Provided material

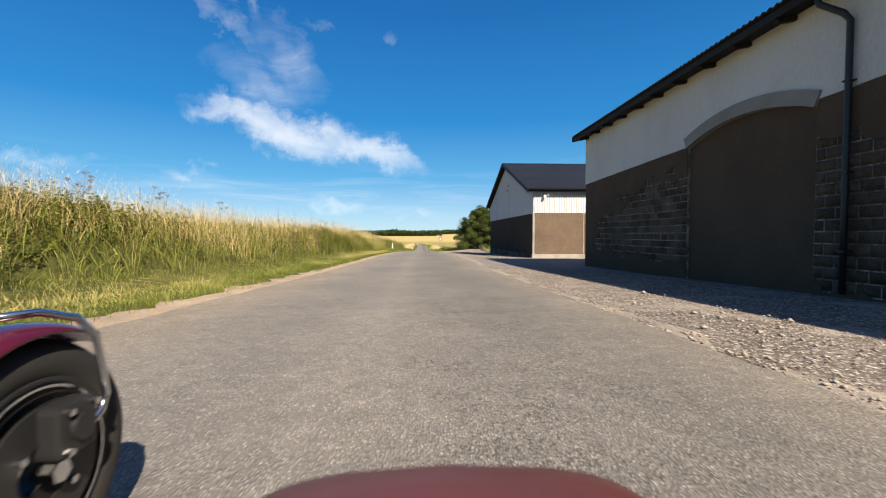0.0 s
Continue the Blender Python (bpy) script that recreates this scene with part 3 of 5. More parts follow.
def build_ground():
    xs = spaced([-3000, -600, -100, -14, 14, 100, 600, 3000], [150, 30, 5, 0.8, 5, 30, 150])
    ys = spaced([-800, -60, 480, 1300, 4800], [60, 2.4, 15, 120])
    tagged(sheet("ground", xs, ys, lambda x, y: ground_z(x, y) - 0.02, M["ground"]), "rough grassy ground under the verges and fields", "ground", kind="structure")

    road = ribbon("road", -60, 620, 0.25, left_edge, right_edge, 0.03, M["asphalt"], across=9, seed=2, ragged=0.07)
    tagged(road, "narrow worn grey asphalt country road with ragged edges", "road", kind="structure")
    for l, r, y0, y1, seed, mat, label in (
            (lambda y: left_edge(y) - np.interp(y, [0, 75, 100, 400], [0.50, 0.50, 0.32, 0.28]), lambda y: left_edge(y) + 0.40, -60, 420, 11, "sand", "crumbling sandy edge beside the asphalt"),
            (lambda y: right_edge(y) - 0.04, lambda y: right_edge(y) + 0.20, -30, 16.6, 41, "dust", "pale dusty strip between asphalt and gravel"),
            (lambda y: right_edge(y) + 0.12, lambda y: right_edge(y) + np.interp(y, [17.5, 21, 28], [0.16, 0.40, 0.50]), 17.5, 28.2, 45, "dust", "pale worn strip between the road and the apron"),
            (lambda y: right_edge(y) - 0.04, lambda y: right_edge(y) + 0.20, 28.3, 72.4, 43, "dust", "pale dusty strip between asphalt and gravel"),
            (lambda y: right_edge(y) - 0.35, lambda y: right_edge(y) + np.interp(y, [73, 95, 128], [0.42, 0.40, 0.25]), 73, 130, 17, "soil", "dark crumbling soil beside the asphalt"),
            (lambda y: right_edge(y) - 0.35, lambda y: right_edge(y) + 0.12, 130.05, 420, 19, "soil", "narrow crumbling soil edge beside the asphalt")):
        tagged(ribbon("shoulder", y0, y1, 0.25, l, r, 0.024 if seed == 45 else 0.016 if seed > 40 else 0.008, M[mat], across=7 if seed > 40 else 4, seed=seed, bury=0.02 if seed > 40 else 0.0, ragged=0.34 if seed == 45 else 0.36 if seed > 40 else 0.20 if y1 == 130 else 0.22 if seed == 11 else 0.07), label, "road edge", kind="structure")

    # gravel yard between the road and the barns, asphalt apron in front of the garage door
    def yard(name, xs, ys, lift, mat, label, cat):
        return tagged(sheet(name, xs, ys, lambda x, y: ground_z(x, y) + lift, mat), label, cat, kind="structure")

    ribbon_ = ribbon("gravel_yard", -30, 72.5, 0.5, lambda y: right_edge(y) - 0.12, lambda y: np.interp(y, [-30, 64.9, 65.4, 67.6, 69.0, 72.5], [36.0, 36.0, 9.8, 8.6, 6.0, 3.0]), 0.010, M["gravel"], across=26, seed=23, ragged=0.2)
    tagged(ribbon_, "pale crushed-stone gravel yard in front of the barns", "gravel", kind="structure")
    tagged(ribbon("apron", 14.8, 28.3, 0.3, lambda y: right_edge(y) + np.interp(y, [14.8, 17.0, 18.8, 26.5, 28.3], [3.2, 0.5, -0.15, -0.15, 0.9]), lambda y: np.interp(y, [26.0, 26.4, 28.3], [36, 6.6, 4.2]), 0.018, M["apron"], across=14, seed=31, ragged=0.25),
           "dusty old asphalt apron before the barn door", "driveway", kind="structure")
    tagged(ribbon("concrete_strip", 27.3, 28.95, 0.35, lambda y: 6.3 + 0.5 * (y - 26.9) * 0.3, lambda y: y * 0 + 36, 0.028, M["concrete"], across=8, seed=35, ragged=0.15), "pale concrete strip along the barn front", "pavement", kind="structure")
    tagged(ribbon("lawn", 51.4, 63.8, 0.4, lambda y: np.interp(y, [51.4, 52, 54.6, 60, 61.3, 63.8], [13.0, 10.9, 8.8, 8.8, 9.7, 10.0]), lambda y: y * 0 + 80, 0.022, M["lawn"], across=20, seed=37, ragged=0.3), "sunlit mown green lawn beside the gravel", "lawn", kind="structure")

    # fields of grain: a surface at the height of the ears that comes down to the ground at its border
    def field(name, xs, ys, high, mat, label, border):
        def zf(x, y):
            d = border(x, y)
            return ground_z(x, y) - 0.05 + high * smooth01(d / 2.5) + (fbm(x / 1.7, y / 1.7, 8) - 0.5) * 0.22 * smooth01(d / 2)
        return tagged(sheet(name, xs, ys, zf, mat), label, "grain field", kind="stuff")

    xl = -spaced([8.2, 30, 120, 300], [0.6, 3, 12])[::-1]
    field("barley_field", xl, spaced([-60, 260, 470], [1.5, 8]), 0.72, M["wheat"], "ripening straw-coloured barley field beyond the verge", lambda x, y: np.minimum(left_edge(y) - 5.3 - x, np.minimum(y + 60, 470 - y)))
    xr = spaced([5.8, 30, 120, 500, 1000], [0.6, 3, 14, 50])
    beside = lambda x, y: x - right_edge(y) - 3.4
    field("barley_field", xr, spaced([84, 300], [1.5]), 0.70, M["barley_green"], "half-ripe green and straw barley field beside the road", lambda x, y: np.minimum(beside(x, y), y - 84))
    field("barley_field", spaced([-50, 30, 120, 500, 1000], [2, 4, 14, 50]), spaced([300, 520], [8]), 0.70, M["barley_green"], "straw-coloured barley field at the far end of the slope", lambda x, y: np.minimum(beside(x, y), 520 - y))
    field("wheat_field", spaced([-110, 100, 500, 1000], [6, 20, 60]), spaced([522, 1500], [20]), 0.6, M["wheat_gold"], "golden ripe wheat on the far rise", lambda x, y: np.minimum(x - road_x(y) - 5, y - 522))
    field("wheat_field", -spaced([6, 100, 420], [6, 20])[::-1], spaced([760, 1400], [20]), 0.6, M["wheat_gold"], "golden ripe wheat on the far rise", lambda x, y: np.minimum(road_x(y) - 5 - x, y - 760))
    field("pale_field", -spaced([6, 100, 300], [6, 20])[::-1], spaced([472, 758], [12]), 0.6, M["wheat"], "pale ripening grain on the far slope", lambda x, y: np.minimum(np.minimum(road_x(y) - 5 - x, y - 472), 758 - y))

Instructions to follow
Without the pictures, return the listing above from its first line through the line that has "grassy ground under".

Answer to this problem
0.0 s
Continue the Blender Python (bpy) script that recreates this scene with part 3 of 5. More parts follow.
def build_ground():
    xs = spaced([-3000, -600, -100, -14, 14, 100, 600, 3000], [150, 30, 5, 0.8, 5, 30, 150])
    ys = spaced([-800, -60, 480, 1300, 4800], [60, 2.4, 15, 120])
    tagged(sheet("ground", xs, ys, lambda x, y: ground_z(x, y) - 0.02, M["ground"]), "rough grassy ground under the verges and fields", "ground", kind="structure")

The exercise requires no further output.